The Kings were ideal. Good Wife was my favorite room. I learned how a married couple could work together and they did it so beautifully. They were such a great example. Previous to that experience, I was thinking that Malcolm and I will probably never do this. So he and I did a test run in a mini room on another show. It worked. I had a really good example. And then Graham is just the best. He was a great showrunner in that he loved all the ideas in the room. Sometimes you get people who aren’t looking for the best idea, they’re looking for their own best idea, and that wasn’t him. He had this great, collaborative room, with all these amazing storytellers. So I took the most from those two, and also from my first bosses, Liz Craft and Sarah Fain, who I worked for on Women’s Murder Club, and really showed me what a safe work environment was like. I’ve had the luxury of great bosses and great showrunners to learn from.

How did you cast Aaron Paul?
Zack [Van Amburg] and Jamie [Erlicht] had a working relationship with him when they were at Sony and made Breaking Bad. So my exec at Apple called me and asked what I thought of Aaron Paul as Warren Cave. I said, “Are you kidding? It’s the best thing I’ve heard!” He and I jumped on the phone together and had a great conversation and, and he was like, “I like this because it kinda scares me.” And I was like, “Well, it scares me too. And if we both acknowledge that we’re scared, then we’ll treat the material respectfully.” We signed Octavia from the pitch and Aaron and Lizzy from the pilot script.

“I like this because it kinda scares me.” Photo: Apple TV+

In the end, did you feel that showrunning was for you? Would you do it again?
I found out what I was made of, for sure. I did enjoy it, but I enjoyed it because of the team I put together. I think that surrounding myself with people that I respected and trusted, and then being protected on the other side, was necessary because it’s a big job. I’ve been in TV for ten years, and the job was bigger than I thought it was. At some moments, I felt like there wasn’t enough time in the day. We had time in the writers room for months and then, all of a sudden, we were in production and it was a different animal. You want to be on set because you want to be there for actors if they have questions, and make yourself available, but I didn’t want to neglect the writers room. So we just had to find a balance. I wasn’t a set person before this show, but it was so great to watch everybody work, and Octavia sets such an amazing tone on set. She stays upbeat. She’s always prepared. She’s always off book. She gives everything to the other actors. She doesn’t use a stand-in to run lines with them. She’s an executive producer, too, so it’s just as important to her.

Serial the podcast was partly the inspiration for the book. Are you a fan of true-crime podcasts?
I do listen to true-crime podcasts. I probably watch more true crime than I listen to. From Snapped to 48 Hours or 20/20.

I watch and listen to all kinds of true crime too, but it’s a weird feeling to be entertained by these horrendous things that happen to people.
That’s what the pitch was about. I felt like we watch it and we consume it, but we consume it as if these people are fictional characters, and they’re not. And you don’t spend time on the pain and the repercussions. So we really wanted to look at the ripple effect. So the show exists as a crime drama, but it exists just as much as a family drama because we wanted to see what it looked like to descend from tragedy. There’s a murder. What does it look like for the accused family? What does it look like for the victim’s family? And in this case, what does it look like for the reporter who possibly had a hand in this in the wrong way?
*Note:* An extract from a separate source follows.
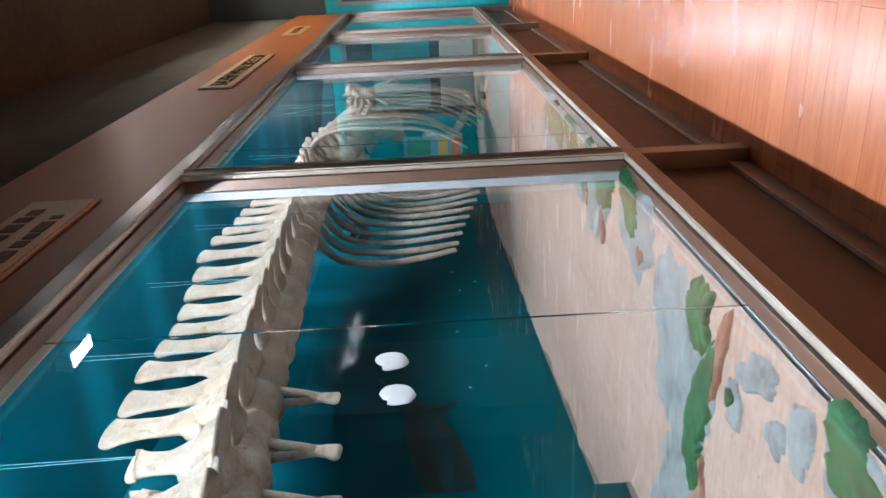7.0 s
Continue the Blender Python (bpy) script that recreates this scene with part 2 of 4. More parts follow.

Then she breaks the first central rule of reporting by making it personal and making herself a part of the story. And then after that, all bets are off. In this current time, you throw up an IG page or a Twitter page and say you’re a journalist, and that’s all. There’s no one checking you. There’s no one policing that. There’s no editor or fellow team of reporters, or publisher, who says, “Hey, that’s your opinion. That’s not fact.” And so she’s a trained journalist who goes down the road of opinion and not fact, and how that just upends everything she touches. I wanted to get inside what it’s like for the people who have to live with this, who the worst thing that ever happened to them is now water cooler talk. That’s the basis of the whole show … What if the people who are at the center of this never told their co-workers? They didn’t tell the people in their lives and then all of a sudden they have to listen to someone driving by in their car listening to a podcast about their child being murdered. Or they walk into an office and someone’s saying, “Oh, my God! Did you see this?” And you have no idea. Oh, that’s my cousin, or that’s my family. What is it like for all of those people who don’t want to hear it as popcorn entertainment. This is awful. It was awful then, and it’s awful now. So we wanted to live in that for a really long time.

I watch [these shows] with my sisters. We slumber party and we watch all this stuff. And there’s always a moment, no matter if you go into it at the beginning knowing that they’re real, where it stops being real to you. And so we wanted, with these eight episodes to keep throwing it back in your face that these people were real. And they were hurt. And there were repercussions. You don’t want to have someone that you barely know have opinions about the worst thing that happened to you. That’s what we wanted to throw back in everyone’s face.

Poppy starts podcasting at the beginning of her investigation. She doesn’t wait to get the whole story, or most of it, before she starts telling it. That’s not how Serial or other podcasts typically work.
That is so dangerous, and the thing is, it’s more common now. I think that’s why we wanted to get into it. I think it was even more offensive because she was a trained journalist, and she knows better. And there are a lot of people who aren’t, and they don’t know better, and they do it. What is the truth in that environment then? It’s truth for you in the moment, but is it really the truth? She’s a little bit of an unreliable narrator, and so is everyone else. So you’re just really like, Who’s telling the truth here? And is it the truth as they know it or are they just saying it to get a certain result? All of that was on the table when we were building the show.

Does the story come to an end in the eighth episode, or are you leaving it open for potentially more?
Right now, it’s positioned as a limited series. But she’s a podcaster, so there is possibility for more because in real life, she would be hearing from people with other stories about their family members that she could investigate.